Perhaps the England top brass would respond that the easier it is for batsmen, the tougher it is for bowlers. But this is not what the High Performance Review argued. It wanted to make life harder for seamers, not make it too easy for batsmen. Expecting fast bowlers to “bang it in” on an early-season April wicket, when the ball is likely to just lose pace and sit up to be hit, seems naive. Expecting spinners to develop by bowling on soft pitches also seems unrealistic.

In fact, the argument for switching balls seems to be based on flawed assumptions. English cricket produces the cricketers it does because of conditions in England. For obvious reasons, pitches are not as dry as in India, and they will never be as hard as in Australia. The England team may perform better at home, but the same is true for most Test teams. Indians and Australians struggle with swing and seam movement in this country.

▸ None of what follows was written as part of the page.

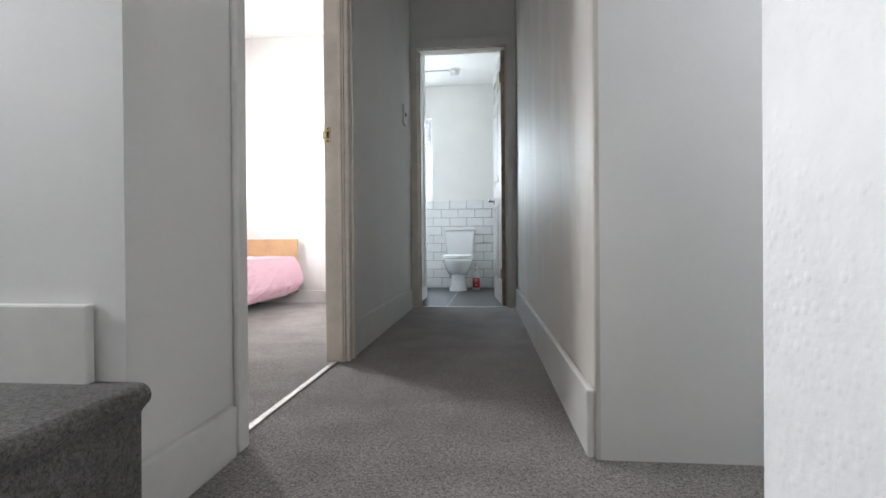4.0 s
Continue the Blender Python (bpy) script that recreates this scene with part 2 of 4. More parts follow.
BARK = material("tree_bark", (0.10, 0.075, 0.05), 0.9, vary=0.3, scale=6, grain=40, bump=0.8)
TRELLIS = material("weathered_trellis", (0.20, 0.19, 0.18), 0.8, vary=0.2, scale=8)


def leaf_material(name, base, dark):
    m = bpy.data.materials.new(name)
    m.use_nodes = True
    nt = m.node_tree
    p = nt.nodes["Principled BSDF"]
    g = nt.nodes.new("ShaderNodeNewGeometry")
    ramp = nt.nodes.new("ShaderNodeValToRGB")
    ramp.color_ramp.elements[0].color, ramp.color_ramp.elements[1].color = (*dark, 1), (*base, 1)
    nt.links.new(g.outputs["Random Per Island"], ramp.inputs[0])
    nt.links.new(ramp.outputs[0], p.inputs["Base Color"])
    p.inputs["Roughness"].default_value = 0.6
    tr, mx = nt.nodes.new("ShaderNodeBsdfTranslucent"), nt.nodes.new("ShaderNodeMixShader")
    mx.inputs[0].default_value = 0.45
    nt.links.new(ramp.outputs[0], tr.inputs[0])
    nt.links.new(p.outputs[0], mx.inputs[1])
    nt.links.new(tr.outputs[0], mx.inputs[2])
    nt.links.new(mx.outputs[0], nt.nodes["Material Output"].inputs[0])
    return m


LEAF = leaf_material("green_leaves", (0.29, 0.41, 0.18), (0.17, 0.28, 0.11))
YLEAF = leaf_material("yellow_green_leaves", (0.50, 0.50, 0.20), (0.31, 0.36, 0.13))


def brick_material(name):
    m = bpy.data.materials.new(name)
    m.use_nodes = True
    nt = m.node_tree
    p = nt.nodes["Principled BSDF"]
    tc, sep, com = nt.nodes.new("ShaderNodeTexCoord"), nt.nodes.new("ShaderNodeSeparateXYZ"), nt.nodes.new("ShaderNodeCombineXYZ")
    nt.links.new(tc.outputs["Object"], sep.inputs[0])
    nt.links.new(sep.outputs["Y"], com.inputs["X"])
    nt.links.new(sep.outputs["Z"], com.inputs["Y"])
    br = nt.nodes.new("ShaderNodeTexBrick")
    br.inputs["Scale"].default_value = 1.0
    br.inputs["Brick Width"].default_value, br.inputs["Row Height"].default_value = 0.235, 0.075
    br.inputs["Mortar Size"].default_value = 0.011
    br.inputs["Color1"].default_value, br.inputs["Color2"].default_value = (0.50, 0.43, 0.35, 1), (0.36, 0.27, 0.21, 1)
    br.inputs["Mortar"].default_value = (0.68, 0.62, 0.53, 1)
    nt.links.new(com.outputs[0], br.inputs["Vector"])
    no = nt.nodes.new("ShaderNodeTexNoise")
    no.inputs["Scale"].default_value, no.inputs["Detail"].default_value = 2.5, 8
    nt.links.new(tc.outputs["Object"], no.inputs["Vector"])
    ramp = nt.nodes.new("ShaderNodeValToRGB")
    ramp.color_ramp.elements[0].position, ramp.color_ramp.elements[0].color = 0.35, (0.8, 0.8, 0.82, 1)
    ramp.color_ramp.elements[1].position, ramp.color_ramp.elements[1].color = 0.65, (1.08, 1.06, 1.0, 1)
    nt.links.new(no.outputs["Fac"], ramp.inputs[0])
    mul = nt.nodes.new("ShaderNodeMix")
    mul.data_type, mul.blend_type = 'RGBA', 'MULTIPLY'
    mul.inputs[0].default_value = 1
    nt.links.new(br.outputs["Color"], mul.inputs[6])
    nt.links.new(ramp.outputs[0], mul.inputs[7])
    nt.links.new(mul.outputs[2], p.inputs["Base Color"])
    p.inputs["Roughness"].default_value = 0.9
    b = nt.nodes.new("ShaderNodeBump")
    b.inputs["Strength"].default_value, b.inputs["Distance"].default_value, b.invert = 0.6, 0.01, True
    nt.links.new(br.outputs["Fac"], b.inputs["Height"])
    nt.links.new(b.outputs[0], p.inputs["Normal"])
    return m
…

The English-made Dukes ball has a wider seam

Some statistics tell a story. Fewer than 20 per cent of deliveries in domestic cricket exceed 84 mph, compared to more than 40 per cent in Tests. England has fewer players with foreign first-class experience than India and Australia. But other stats beg conclusions missed by the reviewers. It may be true that county spinners bowl 22 per cent of overs in domestic cricket compared to 41 per cent abroad — but watch a hot day’s cricket in Colombo or Karachi, and the reason is obvious.

The Kookaburra experiment, then, seems a confused diversion when other ideas would give England the high-intensity domestic cricket it seeks. Sort out the Kafkaesque fixture list, scrap the Hundred, invest in the youth and Lions teams, send more young players overseas, play more games abroad — including against the best domestic teams from other countries — and arrange selectors’ matches with teams comprising the best domestic players. But stop fiddling with balls.